Ce furent nos images

Imaginons une image autoscopique, un autoportrait, ce selfie anodin qui est pris sur cet appareil et qui est envoyé sur le réseau. Une machine cherche dans sa mémoire, c’est-à-dire dans une base de données, une image qui lui ressemble, elle la trouve. Ce n’est pas identique, mais ça se rapproche. Question de ressemblance et de proximité sur le plan large des vecteurs. Il y a maintenant deux images, l’une qui ressemble à l’autre. Imaginons ce que la mimésis veut dire ici : une image qui a été faites il y a des décennies, parfois des siècles, une peinture ressemble à une autre image, contemporaine celle-là d’une personne vivante. Imaginons donc ce futur antérieur : le passé s’y livre comme la “copie” du présent comme si on avait pris comme modèle, il y a des décennies, parfois des siècles une image qui n’existait pas encore. Etrange temps, celui de la revenance et des fantômes pensés par Aby Warburg et Jacques Derrida où le passé se délivre par le futur. Ceux qui sont déjà morts et ceux qui ne sont pas encore vivants.

On se dira “Cette personne me ressemble” et cette ressemblance inceptive entre deux images est produite par une machine. Nous lui avons livré nos mémoires existentielles avec la participation propre au Web 2.0 et nous lui avons aussi donné la mémoire de l’histoire de l’art, des musées et des bibliothèques numérisées par des grandes entreprises telles Google.

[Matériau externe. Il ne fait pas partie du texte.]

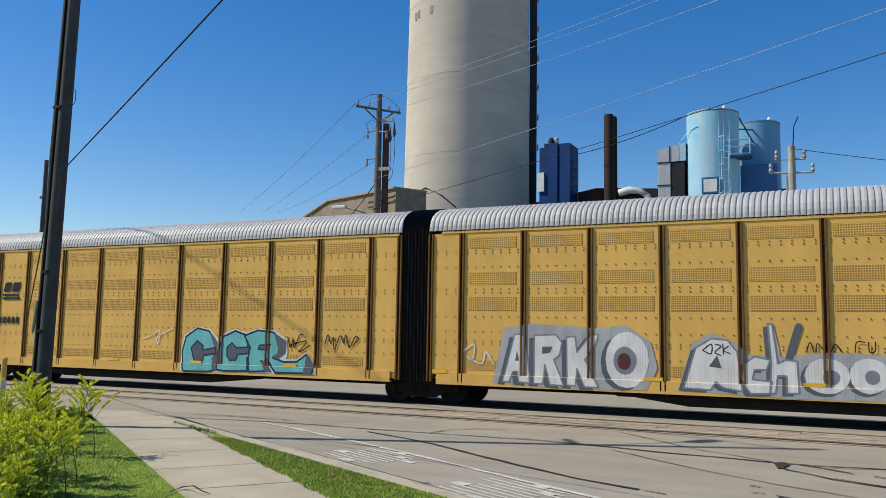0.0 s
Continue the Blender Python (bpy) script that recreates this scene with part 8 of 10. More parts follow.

Ces campagnes de numérisation mettent sur le même plan l’actualité de nos selfies et le passé de nos images artistiques, car l’unité de ce plan est assurée par l’unité d’un langage, numérique, constitué de variations électriques, de 0 et de 1. Imaginons l’émotion, la nôtre, lorsque nous voyons revenir l’art du portrait peint par le selfie photographique de cette caméra qui est simultanément un miroir.

Le temps ne se délivre plus dans la chronologie d’un grand récit ou dans la désillusion postmoderne de sa perte, mais ce temps se constitue sur l’unité d’un plan qui n’est plus chronologique et qui viendra sans doute affecter l’historicité elle-même, c’est-à-dire la façon dont nous constituons l’histoire. Car au-delà de ce qu’elle peut avoir d’académique et de sérieux, elle est cette émotion particulière des fantômes. Nous voyons par elle, revenir ce qui a été et, par les portraits de l’histoire de l’art, ces personnes connues et inconnues qui ont été et qui nous disent, dans un murmure, que nous aussi nous allons être et que nous serons plus. L’anticipation de cette disparition c’est l’histoire de l’art des ruines, qu’elles soient architecturales ou existentielles. C’est ce passé qui ne passe pas et qui dans la comparaison que Google construit entre nos images et celles des musées, devient une nouvelle historicité : le passé n’aura été que du futur. La fin de l’histoire (des images) aura donc été notre temps. Celui d’une réssurection.